:: SOURCE DATA

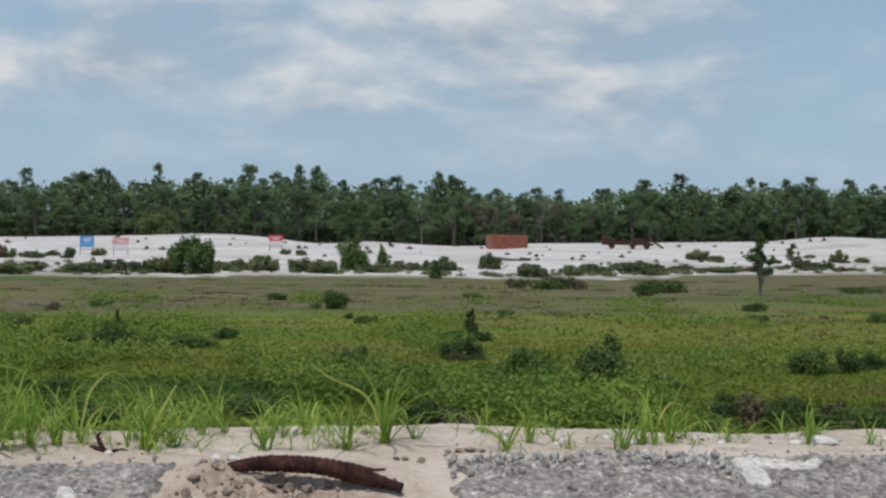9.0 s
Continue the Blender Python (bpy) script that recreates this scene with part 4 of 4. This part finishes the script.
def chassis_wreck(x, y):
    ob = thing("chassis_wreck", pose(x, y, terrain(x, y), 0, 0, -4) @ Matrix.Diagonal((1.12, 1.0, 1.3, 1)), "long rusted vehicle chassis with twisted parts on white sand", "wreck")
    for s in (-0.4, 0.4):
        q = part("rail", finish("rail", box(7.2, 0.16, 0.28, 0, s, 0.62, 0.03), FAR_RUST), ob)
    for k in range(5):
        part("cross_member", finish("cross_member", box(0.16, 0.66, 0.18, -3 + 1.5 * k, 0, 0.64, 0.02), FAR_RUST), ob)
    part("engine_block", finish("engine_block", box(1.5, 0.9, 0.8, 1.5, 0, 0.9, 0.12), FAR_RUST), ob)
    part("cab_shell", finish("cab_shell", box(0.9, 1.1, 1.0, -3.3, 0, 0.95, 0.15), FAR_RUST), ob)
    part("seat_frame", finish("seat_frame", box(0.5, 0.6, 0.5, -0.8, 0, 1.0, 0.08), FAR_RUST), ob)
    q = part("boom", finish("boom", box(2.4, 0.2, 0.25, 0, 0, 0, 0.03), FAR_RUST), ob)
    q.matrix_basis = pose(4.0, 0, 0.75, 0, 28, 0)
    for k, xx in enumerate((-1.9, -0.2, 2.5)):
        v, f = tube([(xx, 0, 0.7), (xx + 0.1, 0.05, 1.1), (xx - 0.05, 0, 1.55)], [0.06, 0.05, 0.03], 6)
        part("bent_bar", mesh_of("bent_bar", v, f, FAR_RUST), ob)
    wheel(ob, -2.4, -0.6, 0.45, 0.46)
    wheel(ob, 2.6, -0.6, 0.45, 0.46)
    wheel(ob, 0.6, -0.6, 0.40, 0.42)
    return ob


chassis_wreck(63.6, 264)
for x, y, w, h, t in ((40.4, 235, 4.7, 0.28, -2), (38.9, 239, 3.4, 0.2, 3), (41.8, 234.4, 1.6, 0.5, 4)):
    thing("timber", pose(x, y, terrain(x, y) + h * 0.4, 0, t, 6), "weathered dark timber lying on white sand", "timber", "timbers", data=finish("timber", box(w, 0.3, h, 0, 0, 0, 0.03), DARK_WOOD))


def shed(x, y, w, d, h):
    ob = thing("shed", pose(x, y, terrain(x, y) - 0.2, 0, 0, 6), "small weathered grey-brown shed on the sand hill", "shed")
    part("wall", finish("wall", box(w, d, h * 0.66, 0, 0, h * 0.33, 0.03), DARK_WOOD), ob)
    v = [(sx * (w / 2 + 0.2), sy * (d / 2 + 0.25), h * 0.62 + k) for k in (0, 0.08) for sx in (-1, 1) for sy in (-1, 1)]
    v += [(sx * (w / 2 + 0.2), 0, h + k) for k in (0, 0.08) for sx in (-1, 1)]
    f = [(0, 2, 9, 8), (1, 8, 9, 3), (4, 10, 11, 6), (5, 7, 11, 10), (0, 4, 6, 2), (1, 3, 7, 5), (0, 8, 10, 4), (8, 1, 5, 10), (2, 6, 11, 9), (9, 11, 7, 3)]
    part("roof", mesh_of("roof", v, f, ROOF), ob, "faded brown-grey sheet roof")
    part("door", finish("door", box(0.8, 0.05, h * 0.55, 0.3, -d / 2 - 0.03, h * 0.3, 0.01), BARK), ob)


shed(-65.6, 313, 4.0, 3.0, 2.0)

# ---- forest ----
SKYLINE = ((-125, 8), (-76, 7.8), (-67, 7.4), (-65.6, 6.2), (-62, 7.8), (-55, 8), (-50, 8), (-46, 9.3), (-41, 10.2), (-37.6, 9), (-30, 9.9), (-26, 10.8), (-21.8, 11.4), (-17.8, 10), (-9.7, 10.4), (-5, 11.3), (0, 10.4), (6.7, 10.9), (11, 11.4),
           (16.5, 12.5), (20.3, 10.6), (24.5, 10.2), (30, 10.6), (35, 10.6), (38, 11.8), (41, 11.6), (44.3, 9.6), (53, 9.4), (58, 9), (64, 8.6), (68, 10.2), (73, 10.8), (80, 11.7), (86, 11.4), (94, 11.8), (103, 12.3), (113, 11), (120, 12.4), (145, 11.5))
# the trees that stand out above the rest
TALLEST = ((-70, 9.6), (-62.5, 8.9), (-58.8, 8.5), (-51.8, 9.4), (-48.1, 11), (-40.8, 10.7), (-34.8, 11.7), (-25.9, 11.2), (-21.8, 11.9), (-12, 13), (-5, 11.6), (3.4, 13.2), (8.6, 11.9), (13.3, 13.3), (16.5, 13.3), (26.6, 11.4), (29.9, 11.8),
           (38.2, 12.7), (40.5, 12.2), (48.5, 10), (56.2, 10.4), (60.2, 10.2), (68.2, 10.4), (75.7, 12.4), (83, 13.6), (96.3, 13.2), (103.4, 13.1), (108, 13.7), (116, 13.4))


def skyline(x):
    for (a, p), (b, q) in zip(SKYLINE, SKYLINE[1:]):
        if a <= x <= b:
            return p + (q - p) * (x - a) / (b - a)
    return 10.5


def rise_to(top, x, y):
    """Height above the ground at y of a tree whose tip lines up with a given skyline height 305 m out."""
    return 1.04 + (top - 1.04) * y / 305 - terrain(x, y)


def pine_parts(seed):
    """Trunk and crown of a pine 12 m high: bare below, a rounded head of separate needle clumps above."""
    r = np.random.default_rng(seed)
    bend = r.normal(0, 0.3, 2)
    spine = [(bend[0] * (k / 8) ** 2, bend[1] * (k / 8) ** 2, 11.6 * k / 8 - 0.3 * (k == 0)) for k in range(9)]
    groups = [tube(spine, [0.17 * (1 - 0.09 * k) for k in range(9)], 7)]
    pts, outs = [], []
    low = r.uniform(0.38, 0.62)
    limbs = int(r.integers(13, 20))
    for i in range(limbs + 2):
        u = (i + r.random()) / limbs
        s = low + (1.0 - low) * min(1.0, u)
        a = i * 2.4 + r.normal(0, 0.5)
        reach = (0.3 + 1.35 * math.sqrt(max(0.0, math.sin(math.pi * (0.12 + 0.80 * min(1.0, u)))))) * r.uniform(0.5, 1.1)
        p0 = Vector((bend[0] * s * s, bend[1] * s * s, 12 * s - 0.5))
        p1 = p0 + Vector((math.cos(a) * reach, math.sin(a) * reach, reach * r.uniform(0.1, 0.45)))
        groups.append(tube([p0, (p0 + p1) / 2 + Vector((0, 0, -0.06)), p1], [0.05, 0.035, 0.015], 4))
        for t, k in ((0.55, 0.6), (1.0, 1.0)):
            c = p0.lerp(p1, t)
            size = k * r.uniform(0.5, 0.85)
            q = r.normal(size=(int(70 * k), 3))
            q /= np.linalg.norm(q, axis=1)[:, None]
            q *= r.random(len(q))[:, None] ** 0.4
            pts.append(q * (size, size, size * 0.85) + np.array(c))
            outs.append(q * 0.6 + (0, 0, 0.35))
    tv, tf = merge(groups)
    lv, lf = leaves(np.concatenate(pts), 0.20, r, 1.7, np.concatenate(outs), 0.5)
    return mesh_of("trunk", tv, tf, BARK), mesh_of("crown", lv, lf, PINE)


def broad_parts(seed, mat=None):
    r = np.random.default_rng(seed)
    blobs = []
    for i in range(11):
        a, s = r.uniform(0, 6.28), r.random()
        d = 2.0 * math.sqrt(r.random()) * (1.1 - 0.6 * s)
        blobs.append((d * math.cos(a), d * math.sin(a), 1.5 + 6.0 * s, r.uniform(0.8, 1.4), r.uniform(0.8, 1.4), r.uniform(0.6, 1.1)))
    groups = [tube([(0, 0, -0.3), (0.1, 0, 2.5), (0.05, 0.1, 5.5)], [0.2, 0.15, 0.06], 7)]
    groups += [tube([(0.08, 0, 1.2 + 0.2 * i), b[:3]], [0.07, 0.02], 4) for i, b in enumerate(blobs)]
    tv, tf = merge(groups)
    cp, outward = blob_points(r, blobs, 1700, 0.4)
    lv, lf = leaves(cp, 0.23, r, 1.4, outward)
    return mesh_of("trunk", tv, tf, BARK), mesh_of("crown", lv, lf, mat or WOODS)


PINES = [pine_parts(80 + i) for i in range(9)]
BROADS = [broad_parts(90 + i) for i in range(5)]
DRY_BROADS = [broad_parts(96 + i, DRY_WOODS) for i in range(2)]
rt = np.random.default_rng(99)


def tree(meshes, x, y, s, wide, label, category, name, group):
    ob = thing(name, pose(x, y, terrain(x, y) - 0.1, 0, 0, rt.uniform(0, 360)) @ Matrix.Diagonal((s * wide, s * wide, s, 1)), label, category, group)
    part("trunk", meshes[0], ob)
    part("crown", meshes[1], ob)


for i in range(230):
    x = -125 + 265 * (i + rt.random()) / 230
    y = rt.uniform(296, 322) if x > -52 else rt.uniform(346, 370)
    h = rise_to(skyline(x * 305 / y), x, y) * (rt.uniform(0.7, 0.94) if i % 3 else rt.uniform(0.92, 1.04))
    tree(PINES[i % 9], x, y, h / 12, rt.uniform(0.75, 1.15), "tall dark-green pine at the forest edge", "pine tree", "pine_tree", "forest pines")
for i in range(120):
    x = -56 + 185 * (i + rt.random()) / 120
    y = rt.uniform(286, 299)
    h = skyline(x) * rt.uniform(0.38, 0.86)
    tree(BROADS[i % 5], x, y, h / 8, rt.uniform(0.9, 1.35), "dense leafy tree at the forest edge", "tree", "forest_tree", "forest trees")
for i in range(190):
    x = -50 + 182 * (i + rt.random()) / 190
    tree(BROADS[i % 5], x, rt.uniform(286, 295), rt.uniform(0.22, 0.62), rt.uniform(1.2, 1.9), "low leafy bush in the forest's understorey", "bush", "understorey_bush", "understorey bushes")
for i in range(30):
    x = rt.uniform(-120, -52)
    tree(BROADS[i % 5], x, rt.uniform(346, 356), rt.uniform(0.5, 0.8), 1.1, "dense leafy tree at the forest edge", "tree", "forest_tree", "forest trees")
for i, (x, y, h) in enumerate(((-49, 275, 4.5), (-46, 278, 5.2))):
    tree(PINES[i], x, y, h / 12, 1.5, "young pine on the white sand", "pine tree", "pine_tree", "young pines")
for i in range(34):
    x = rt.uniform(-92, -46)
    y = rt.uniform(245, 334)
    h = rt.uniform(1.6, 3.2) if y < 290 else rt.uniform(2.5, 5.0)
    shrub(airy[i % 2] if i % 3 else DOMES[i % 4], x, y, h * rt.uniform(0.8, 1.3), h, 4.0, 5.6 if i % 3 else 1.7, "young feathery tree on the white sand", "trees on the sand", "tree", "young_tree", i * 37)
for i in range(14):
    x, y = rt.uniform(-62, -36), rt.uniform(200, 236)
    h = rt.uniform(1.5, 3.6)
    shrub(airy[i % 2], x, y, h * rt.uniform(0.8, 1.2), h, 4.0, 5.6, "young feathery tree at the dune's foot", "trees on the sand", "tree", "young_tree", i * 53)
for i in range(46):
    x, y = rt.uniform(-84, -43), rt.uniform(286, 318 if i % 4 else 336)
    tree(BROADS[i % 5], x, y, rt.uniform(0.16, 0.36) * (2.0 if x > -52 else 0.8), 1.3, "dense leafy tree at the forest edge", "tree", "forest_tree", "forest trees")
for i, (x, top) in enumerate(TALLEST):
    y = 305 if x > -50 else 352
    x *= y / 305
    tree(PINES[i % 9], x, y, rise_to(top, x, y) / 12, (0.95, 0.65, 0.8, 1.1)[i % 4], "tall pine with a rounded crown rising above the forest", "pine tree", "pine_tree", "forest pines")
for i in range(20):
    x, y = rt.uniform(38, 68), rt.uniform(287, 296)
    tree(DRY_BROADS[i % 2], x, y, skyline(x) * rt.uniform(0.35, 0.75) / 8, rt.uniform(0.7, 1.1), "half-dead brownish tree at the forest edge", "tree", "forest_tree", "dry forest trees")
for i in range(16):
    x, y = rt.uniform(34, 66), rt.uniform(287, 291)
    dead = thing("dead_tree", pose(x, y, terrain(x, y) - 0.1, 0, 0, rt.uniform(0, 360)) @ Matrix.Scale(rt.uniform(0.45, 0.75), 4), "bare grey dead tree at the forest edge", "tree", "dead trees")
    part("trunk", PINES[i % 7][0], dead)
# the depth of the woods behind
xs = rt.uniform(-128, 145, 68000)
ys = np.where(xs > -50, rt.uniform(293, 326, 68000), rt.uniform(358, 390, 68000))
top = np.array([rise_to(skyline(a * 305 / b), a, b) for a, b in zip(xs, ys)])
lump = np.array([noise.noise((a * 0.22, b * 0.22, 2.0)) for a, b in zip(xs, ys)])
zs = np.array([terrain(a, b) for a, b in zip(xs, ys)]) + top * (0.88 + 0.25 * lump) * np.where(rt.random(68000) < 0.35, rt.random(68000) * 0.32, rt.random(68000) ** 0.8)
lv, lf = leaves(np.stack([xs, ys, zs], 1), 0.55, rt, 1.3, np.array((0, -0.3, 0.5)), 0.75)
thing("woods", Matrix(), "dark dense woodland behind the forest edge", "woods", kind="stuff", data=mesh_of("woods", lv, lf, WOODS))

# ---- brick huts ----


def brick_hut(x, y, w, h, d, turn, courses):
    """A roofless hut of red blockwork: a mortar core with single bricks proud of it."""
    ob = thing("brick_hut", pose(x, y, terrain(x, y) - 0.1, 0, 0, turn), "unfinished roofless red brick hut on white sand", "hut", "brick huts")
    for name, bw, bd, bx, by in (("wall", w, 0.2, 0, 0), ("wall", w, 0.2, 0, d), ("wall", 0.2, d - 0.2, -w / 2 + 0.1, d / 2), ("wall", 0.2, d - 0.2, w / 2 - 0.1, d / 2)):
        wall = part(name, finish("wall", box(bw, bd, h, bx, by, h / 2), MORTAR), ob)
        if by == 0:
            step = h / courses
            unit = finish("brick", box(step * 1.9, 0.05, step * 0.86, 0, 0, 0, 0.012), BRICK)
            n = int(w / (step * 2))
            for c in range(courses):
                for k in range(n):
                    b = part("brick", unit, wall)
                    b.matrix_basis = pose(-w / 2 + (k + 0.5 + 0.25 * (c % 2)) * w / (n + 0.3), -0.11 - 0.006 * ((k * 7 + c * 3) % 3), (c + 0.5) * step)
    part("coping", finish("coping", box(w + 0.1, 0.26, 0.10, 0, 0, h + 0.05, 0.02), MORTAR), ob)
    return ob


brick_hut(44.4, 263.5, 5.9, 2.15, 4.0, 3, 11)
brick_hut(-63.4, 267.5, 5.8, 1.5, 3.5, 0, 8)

::::

From the listing above, output exactly the run of lines that starts with the line containing "Continue the Blender" and ends with the line containing "0, 0.03), DARK_WOOD))".

Continue the Blender Python (bpy) script that recreates this scene with part 4 of 4. This part finishes the script.
def chassis_wreck(x, y):
    ob = thing("chassis_wreck", pose(x, y, terrain(x, y), 0, 0, -4) @ Matrix.Diagonal((1.12, 1.0, 1.3, 1)), "long rusted vehicle chassis with twisted parts on white sand", "wreck")
    for s in (-0.4, 0.4):
        q = part("rail", finish("rail", box(7.2, 0.16, 0.28, 0, s, 0.62, 0.03), FAR_RUST), ob)
    for k in range(5):
        part("cross_member", finish("cross_member", box(0.16, 0.66, 0.18, -3 + 1.5 * k, 0, 0.64, 0.02), FAR_RUST), ob)
    part("engine_block", finish("engine_block", box(1.5, 0.9, 0.8, 1.5, 0, 0.9, 0.12), FAR_RUST), ob)
    part("cab_shell", finish("cab_shell", box(0.9, 1.1, 1.0, -3.3, 0, 0.95, 0.15), FAR_RUST), ob)
    part("seat_frame", finish("seat_frame", box(0.5, 0.6, 0.5, -0.8, 0, 1.0, 0.08), FAR_RUST), ob)
    q = part("boom", finish("boom", box(2.4, 0.2, 0.25, 0, 0, 0, 0.03), FAR_RUST), ob)
    q.matrix_basis = pose(4.0, 0, 0.75, 0, 28, 0)
    for k, xx in enumerate((-1.9, -0.2, 2.5)):
        v, f = tube([(xx, 0, 0.7), (xx + 0.1, 0.05, 1.1), (xx - 0.05, 0, 1.55)], [0.06, 0.05, 0.03], 6)
        part("bent_bar", mesh_of("bent_bar", v, f, FAR_RUST), ob)
    wheel(ob, -2.4, -0.6, 0.45, 0.46)
    wheel(ob, 2.6, -0.6, 0.45, 0.46)
    wheel(ob, 0.6, -0.6, 0.40, 0.42)
    return ob


chassis_wreck(63.6, 264)
for x, y, w, h, t in ((40.4, 235, 4.7, 0.28, -2), (38.9, 239, 3.4, 0.2, 3), (41.8, 234.4, 1.6, 0.5, 4)):
    thing("timber", pose(x, y, terrain(x, y) + h * 0.4, 0, t, 6), "weathered dark timber lying on white sand", "timber", "timbers", data=finish("timber", box(w, 0.3, h, 0, 0, 0, 0.03), DARK_WOOD))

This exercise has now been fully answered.